Ekonomi ile ilgili konuşan devlet yetkililerinin ortak noktası zaten “diş sıkmamızı” istemeleri. Ancak Merkez Bankası Başkanı Akyol, bu süre için iki yıla işaret ediyor.
Daha gerçekçi ve güven verici bir süre olsa da yalnızca başkan Akyol’un hamleleriyle belirlenebilecek bir süre değil.

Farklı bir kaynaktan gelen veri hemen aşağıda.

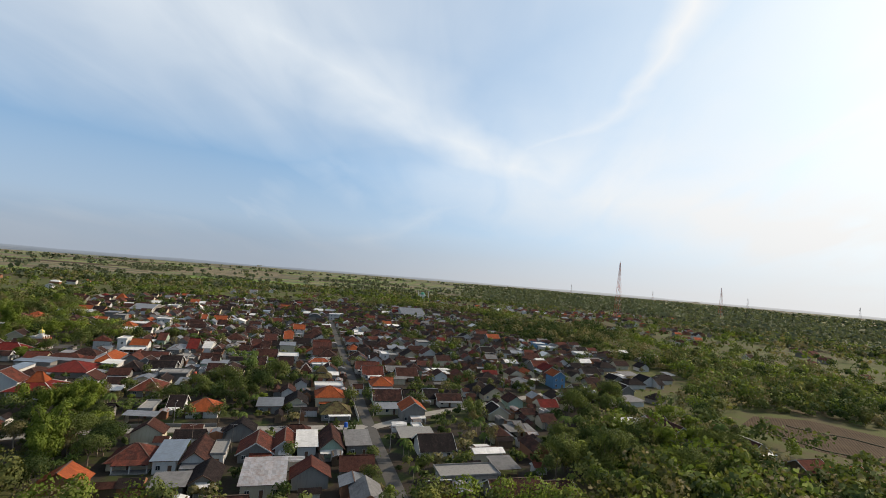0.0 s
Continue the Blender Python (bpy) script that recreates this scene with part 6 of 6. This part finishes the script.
for kind, many, seed, wide, tall, quads in (("leaf", 210, 35, 4.4, 8.5, 210), ("leafdark", 130, 36, 4.4, 8.0, 210), ("leafdry", 110, 37, 3.4, 7.5, 110), ("leafyoung", 90, 38, 4.4, 8.5, 200)):
    woods("east_woods", spots(many, seed, 0, 520, east), wide, tall, quads * 3 // 2, kind, 0.58, "mixed woodland east of the village", seed)
woods("east_scrub", spots(520, 39, 0, 520, east), 2.4, 2.6, 60, "leaf", 0.8, "low scrub under the trees", 39)


for kind, mid, far, quads, few, seed, least, word in (("leaf", 1350, 2600, 80, 22, 1, -1.0, "mixed green"), ("leafdark", 650, 1200, 80, 22, 2, -0.12, "dark green"),
                                                    ("leafdry", 950, 1900, 50, 16, 3, 0.0, "dry half-bare"), ("leafyoung", 800, 1200, 80, 22, 4, -0.06, "bright green")):
    wide = 4.8 if kind == "leafdry" else 5.8
    woods("middle_woods", spots(mid, seed, 0, 475, patchy(seed * 2.2, least)), wide, 9.8, quads, kind, 1.2 if kind != "leafdry" else 0.95, word + " woodland round the village", seed)
    woods("far_woods", spots(far, seed + 60, 465, 800, patchy(seed * 2.2, least)), wide, 9.8, few, kind, 2.2, word + " woodland far round the village", seed + 60)


def hedges(x, y, rng):
    """Rows of trees along the borders of the fields, closer in the east."""
    c, s = math.cos(radians(17)), math.sin(radians(17))
    across = (-x * s + y * c + 6.0 * noise.noise((x / 140, y / 140, 8.0))) % 124.0
    thick = noise.noise((x / 420, y / 420, 3.0))
    if x < -120 and y > 380:
        return across < 8 and thick > -0.1 or noise.noise((x / 330, y / 130, 3.0)) > 0.42
    return (across < 15 and thick > -0.45) or noise.noise((x / 330, y / 130, 3.0)) > (-0.25 if x > -50 else 0.26)


def fringe(x, y, rng):
    away = math.hypot(x + 150, y - 300)
    return beyond(x, y, rng) and (x > 0 or away < 720 or noise.noise((x / 300, y / 110, 3.0)) > 0.1 + (away - 900) / 6000)


woods("outer_woods", spots(9000, 9, 620, 1500, fringe), 7.0, 9.5, 11, "leafhazed", 4.4, "woodland far round the village with haze in its leaf colour", 9)
woods("distant_trees", spots(8200, 5, 950, 2750, hedges), 13.0, 9.0, 9, "leafhazed", 8.5, "distant rows of trees between fields", 5)
def yards(x, y, rng):
    return (inside(x, y, VILLAGE) or inside(x, y, [(-150, 190), (-240, 200), (-262, 235), (-262, 290), (-345, 320), (-380, 400), (-300, 420), (-180, 320)])) and noise.noise((x / 14, y / 14, 5.0)) > -0.25


woods("village_shrubs", spots(1100, 6, 0, 420, yards), 1.5, 3.4, 46, "leafdark", 0.75, "garden shrubs and hedges between houses", 6)
def gaps(x, y, rng):
    return inside(x, y, VILLAGE) and noise.noise((x / 17, y / 17, 4.0)) < 0.0


woods("village_crowns", spots(480, 10, 0, 460, gaps, 1.0), 2.6, 6.5, 210, "leaf", 0.52, "broad green garden trees between houses", 10)
woods("village_crowns_dark", spots(330, 11, 0, 460, gaps, 1.0), 2.6, 6.2, 210, "leafdark", 0.52, "dark green garden trees between houses", 11)
woods("village_crowns_dry", spots(140, 12, 0, 460, gaps, 1.0), 2.2, 6.0, 100, "leafdry", 0.7, "dry half-bare garden trees between houses", 12)
woods("ravine_woods", spots(190, 41, 120, 580, lambda x, y, rng: inside(x, y, RAVINE)), 6.4, 10.5, 120, "leafdark", 1.05, "dark green woods along the river", 41)
woods("ravine_bamboo", spots(55, 42, 120, 580, lambda x, y, rng: inside(x, y, RAVINE)), 6.0, 11.0, 120, "leafdry", 1.0, "dry bamboo clumps along the river", 42)
woods("grove_trees", spots(60, 43, 40, 400, lambda x, y, rng: any(inside(x, y, g) for g in GROVES), 1.0), 3.6, 7.5, 230, "leaf", 0.55, "green garden trees in a grove between houses", 43)
woods("village_bushes", spots(800, 8, 0, 420, yards), 1.7, 4.2, 60, "leaf", 0.8, "green garden bushes between houses", 8)


LOT = [(-395, 190), (-407, 232), (-363, 232), (-342, 208), (-338, 190), (-370, 180)]
woods("rank_grass", spots(2600, 14, 0, 420, lambda x, y, rng: inside(x, y, LOT)), 0.9, 0.9, 44, "straw", 0.30, "rank yellowing grass on the vacant lot", 14)
VERGE = [(-254, 224), (-268, 188), (-292, 182), (-350, 194), (-345, 240), (-333, 256), (-262, 272), (-252, 248)]
woods("verge_grass", spots(1300, 16, 0, 420, lambda x, y, rng: inside(x, y, VERGE) and noise.noise((x / 9, y / 9, 1.0)) > -0.02), 1.2, 0.4, 34, "leaf", 0.26, "patches of green grass beside the estate streets", 16)
woods("rank_weeds", spots(900, 15, 0, 420, lambda x, y, rng: inside(x, y, LOT) and noise.noise((x / 16, y / 16, 2.0)) > -0.05 or inside(x, y, OPEN[5])), 1.0, 1.2, 40, "leafyoung", 0.32, "green weeds on the vacant lot", 15)


def far_hills():
    """The rise of land at the horizon, all round, its haze painted as emission."""
    vs, fs, N, rings = [], [], 240, ((2700, -9, 0), (3150, -3, 0.12), (3700, 0, 0.45), (4200, 0, 0.72), (4650, 0, 1.0))
    for i in range(N):
        a = math.tau * i / N
        west = max(0.0, math.cos(a - radians(205))) ** 2
        top = 4 + 70 * west + 6 * noise.noise((math.cos(a) * 6, math.sin(a) * 6, 1)) + 4 * noise.noise((math.cos(a) * 30, math.sin(a) * 30, 2))
        top += 62 * math.exp(-((math.degrees(a) - 224) / 11) ** 2)
        for r, z, f in rings:
            vs.append((-150 + r * math.cos(a), 300 + r * math.sin(a), z + top * f))
    k = len(rings)
    for i in range(N):
        j = (i + 1) % N
        fs += [(k * i + q, k * i + q + 1, k * j + q + 1, k * j + q) for q in range(k - 1)]
    # emission paints lit land fading into haze, same colours as the sky's foot
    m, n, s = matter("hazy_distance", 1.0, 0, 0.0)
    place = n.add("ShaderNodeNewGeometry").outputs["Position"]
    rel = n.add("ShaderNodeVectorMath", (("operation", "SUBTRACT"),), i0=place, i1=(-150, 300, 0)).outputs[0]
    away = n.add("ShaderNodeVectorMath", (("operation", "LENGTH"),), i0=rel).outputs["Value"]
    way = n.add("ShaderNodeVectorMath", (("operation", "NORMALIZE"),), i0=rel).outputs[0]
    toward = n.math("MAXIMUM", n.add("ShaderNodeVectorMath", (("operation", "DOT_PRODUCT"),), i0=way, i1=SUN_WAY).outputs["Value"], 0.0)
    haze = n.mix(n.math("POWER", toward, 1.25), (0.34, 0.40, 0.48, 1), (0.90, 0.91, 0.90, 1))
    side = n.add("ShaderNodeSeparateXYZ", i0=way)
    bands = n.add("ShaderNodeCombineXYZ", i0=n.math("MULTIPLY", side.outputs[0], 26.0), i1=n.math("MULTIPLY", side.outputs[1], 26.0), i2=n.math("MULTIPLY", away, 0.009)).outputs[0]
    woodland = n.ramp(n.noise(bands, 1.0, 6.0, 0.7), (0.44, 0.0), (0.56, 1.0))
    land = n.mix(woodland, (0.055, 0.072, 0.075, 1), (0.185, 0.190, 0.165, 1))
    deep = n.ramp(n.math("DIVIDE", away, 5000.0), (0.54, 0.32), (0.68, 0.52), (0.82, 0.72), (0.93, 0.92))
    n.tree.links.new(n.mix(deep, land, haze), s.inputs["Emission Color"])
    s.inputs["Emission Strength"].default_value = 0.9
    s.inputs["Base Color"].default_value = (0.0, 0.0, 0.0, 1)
    return tagged(new("backdrop_hills", mesh_of("backdrop_hills", vs, fs, m)), "low grey-green hills at the horizon with painted glowing haze", "hills", kind="structure")


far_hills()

Zira pek bahsedilmeyen, önemli bir eksik var.
Ne eksik?
Bu hesaplar yapılırken, unutulmaması gereken şey piyasada güven yaratmak için öncelikle adalet alanında güven verilmesi gerektiği.
Bu açıdan, geçtiğimiz günlerdeki bir konuşmada dahi adaletin neden güvenilir olmadığını görüyoruz…
Şöyle ki…
Cumhurbaşkanı Erdoğan, hâkim ve savcı kura töreninde, “rakamların, Türkiye'nin son 21 yılda adalet hizmetlerinin kalitesinde aldığı mesafeyi, inkârı mümkün olmayan bir şekilde ortaya koyduğunu” iddia ettiği konuşmasında, adalet personeli ve “adalet sarayı” sayısındaki artışla övündü.
Adaletin kalitesini bina kalitesine indirgeyen konuşmanın devamında “Vazifenizi icra ederken, hukukun üstünlüğü ilkesine ve masumiyet karinesine ne pahasına olursa olsun bağlı kalmaya itina gösterin” diye telkinde bulunduğu taze hâkim ve savcılardan Kemal Kılıçdaroğlu’nu FETÖ ile ilişkilendiren sözleri nedeniyle alkış aldı.
Bunlar Anayasal sınırlamalara tabi olmayan Cumhurbaşkanının hükümetteki tek yetkili isim olmasının sebep olduğu çelişkiler. Bu anlayış sürdükçe de ekonominin düzelmesi mümkün değil.